При Сталине такое мероприятие длилось бы не больше десяти минут, но Хрущев был реформатором. Его программа предусматривала культурную терпимость в ограниченной степени, и пока никакие меры не принимались против чтения стихов. Но либерализация делала два шага вперед и один назад. Танин брат говорил, что это зависело от того, преуспевал ли Хрущев, чувствовал ли он себя политически сильным или терпел неудачи и боялся переворота со стороны своих консервативных политиков в Кремле. Какой ни бы причина, нельзя было предугадать, что сделают власти.

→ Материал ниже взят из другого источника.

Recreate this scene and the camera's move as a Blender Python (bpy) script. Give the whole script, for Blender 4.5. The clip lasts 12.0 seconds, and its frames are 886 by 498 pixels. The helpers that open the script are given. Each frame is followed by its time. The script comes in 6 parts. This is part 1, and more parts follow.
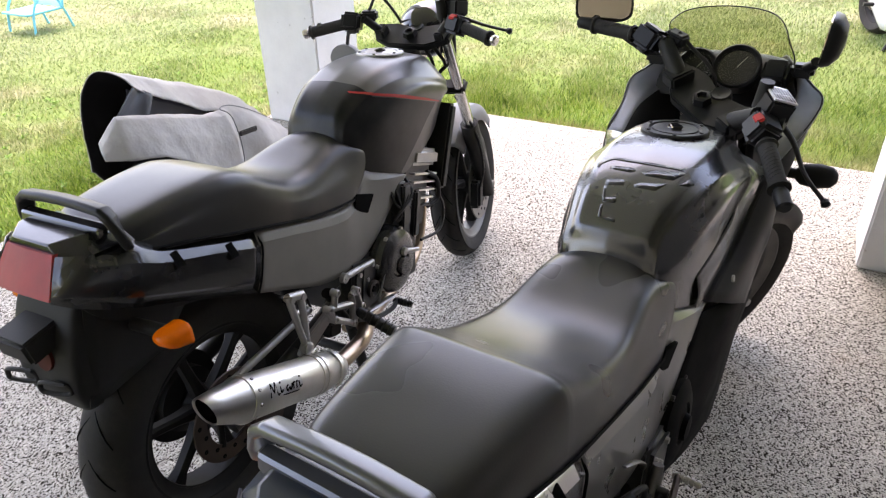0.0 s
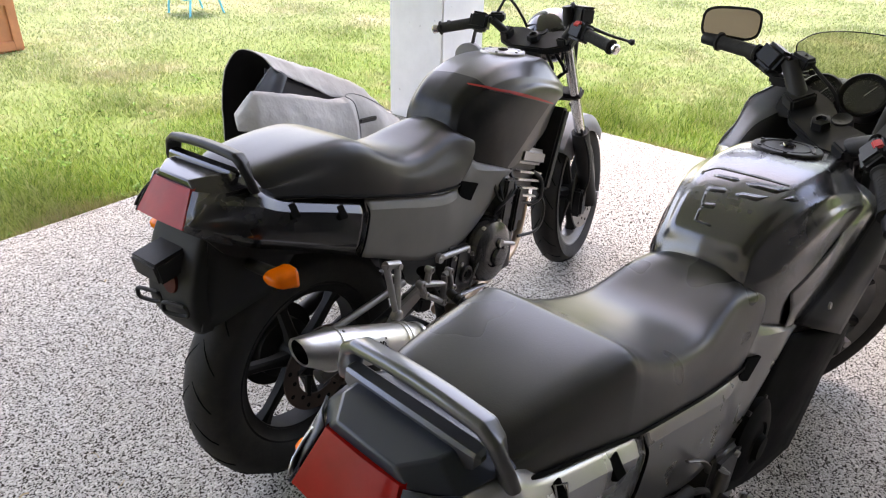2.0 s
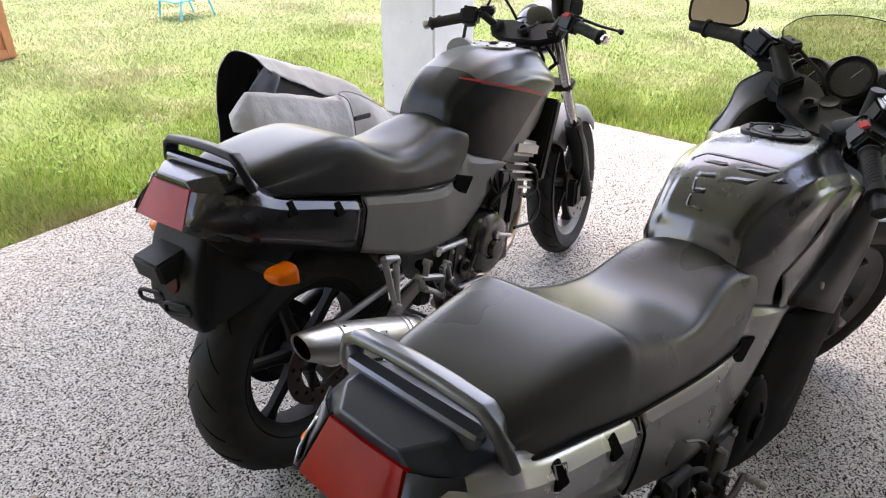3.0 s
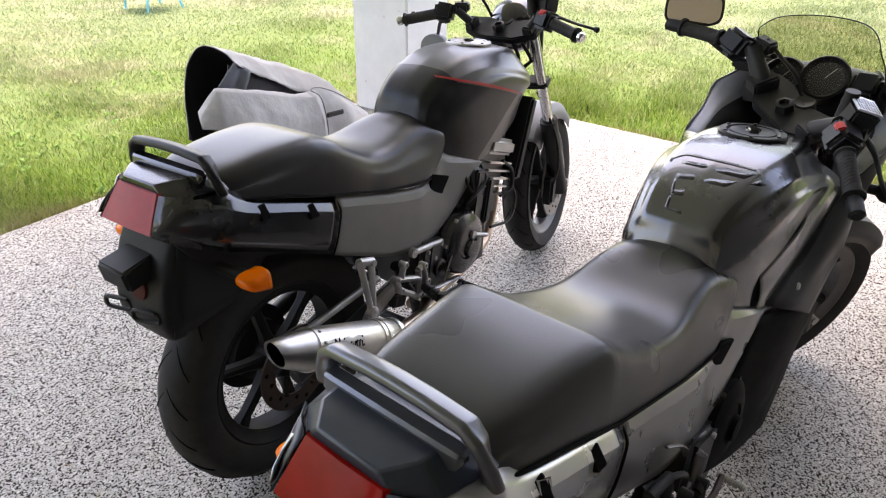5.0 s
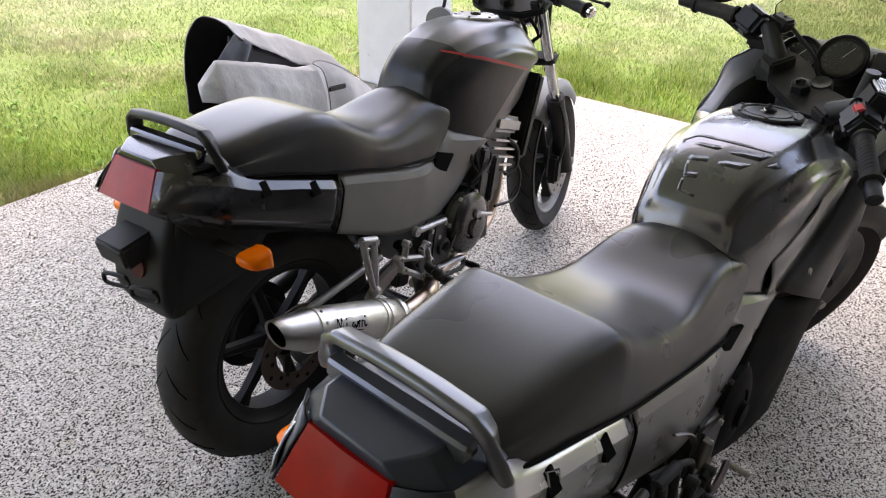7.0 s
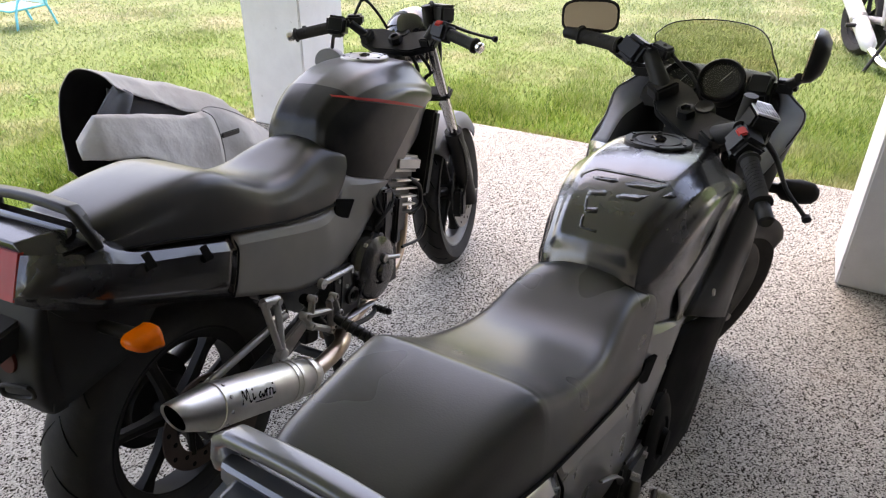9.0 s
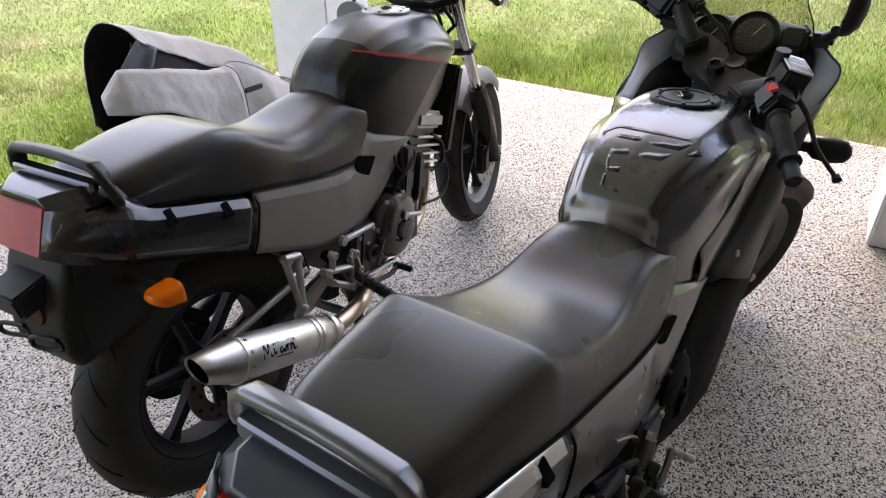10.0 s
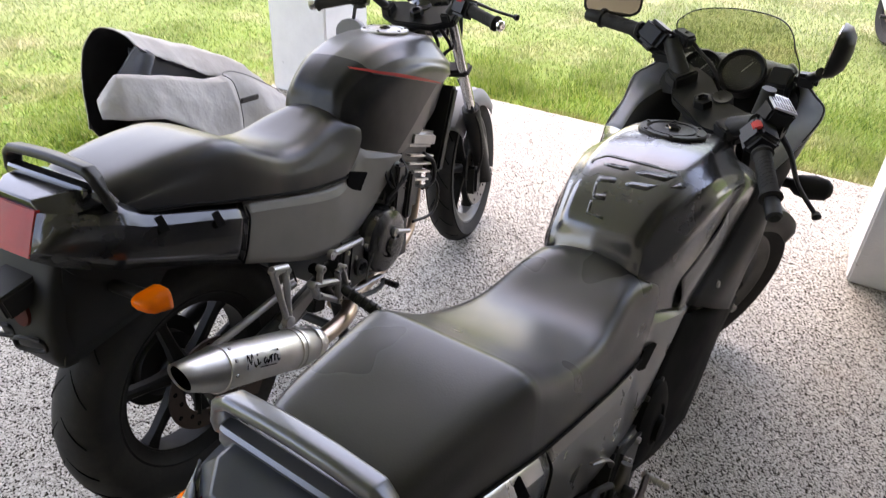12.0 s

Таня слишком устала, чтобы думать об этом, но она понимала, что в любом другом месте будет не менее опасно.

— Я посплю, пока ты будешь на радио.

Она пошла в спальню. Увидев незастеленную кровать, она догадалась, что Василий и Варвара утро провели в ней. Она набросила покрывало поверх смятых простыней, сняла ботинки и растянулась.

Ее тело устало, но мозг работал. Ей было страшно, а идти на площадь Маяковского все равно хотелось. «Инакомыслие» было важным изданием, несмотря на любительское производство и маленький тираж. Оно служило доказательством, что коммунистическое правление не всесильно, и показывало, что диссиденты не одиноки. Религиозные деятели, боровшиеся против преследований, читали об исполнителях народных песен, которых сажали за песни протеста, и наоборот. Вместо того чтобы чувствовать себя единственным голосом в монолитном обществе, диссидент осознавал, что он или она — звено обширной сети и что тысячи людей хотят, чтобы правительство было другое и лучше.

И оно могло бы спасти жизнь Устина Бодяна.

Наконец, Татьяна уснула.

Она проснулась оттого, что кто-то гладил ее по щеке. Она открыла глаза и увидела Василия, растянувшегося рядом с ней.

— Проваливай, — сказала она.

— Это моя кровать.

Она села.

— Мне двадцать два года — я слишком стара, чтобы интересовать тебя.

— Для тебя я сделаю исключение.

— Когда я захочу пополнить свой гарем, я дам тебе знать.

— Ради тебя я брошу всех.

— Нет, ты этого не сделаешь

— Правда, сделаю.

— На пять минут, может быть.

— Навсегда.

— Сделай на шесть месяцев, и я подумаю.